- Developer: Psygnosis
- Publisher: Psygnosis
- Platforms: Amiga, Atari ST, MS-DOS
- Release: EU/NA: 1991;
- Genre: Strategy
- Mode: Single-player

= Armour-Geddon =

1991 video game

Armour-Geddon is a 3D video game developed and published in 1991 by Psygnosis for Amiga, Atari ST, and MS-DOS.

A sequel was released in Europe in 1994, Armour-Geddon 2: Codename Hellfire, for the Amiga.

==Plot==
The setting for the game is post-nuclear holocaust Earth, where a privileged group of humans have made it through the war in purpose-built shelters while rest of the humankind suffered. People outside, disapproving how they have been treated, have secretly constructed a laser cannon to even the score.

==Gameplay==
The player takes the side of the Sheltered ones trying to prevent the outsiders from shooting the cannon. This is possible only by collecting all five pieces of an ancient neutron bomb and dropping it on the hostile beam cannon. In addition to this, the player must defend the base from enemy attacks and gain time by destroying generators powering the beam weapon.

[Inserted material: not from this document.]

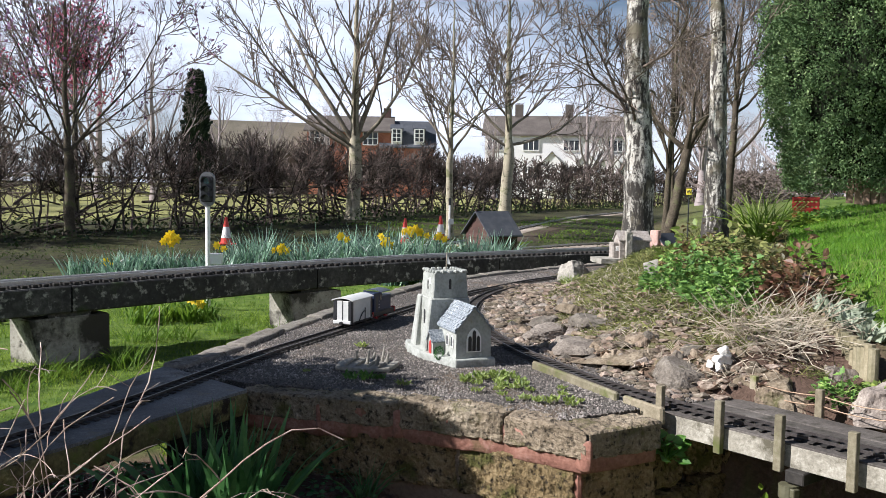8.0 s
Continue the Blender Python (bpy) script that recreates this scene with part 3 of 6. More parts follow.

There is a strategic view where player can allocate scientists to develop more effective weapons and engineers to manufacture them. In the 3D vehicle simulation, the player can pilot six different vehicles in the battlefield including heavy and light tanks, hovercraft, helicopters, fighters and bombers.

==Reception==
Computer Gaming World reviewed the game and stated that "Armour-Geddon does much to recommend itself to anyone looking for a well-balanced sim." 1992 and 1994 surveys of science fiction games in Computer Gaming World gave it two of five stars, writing that "it can be fun, but resembles a Chinese take-out restaurant, i.e. a half-hour later, you are hungry for something with substance".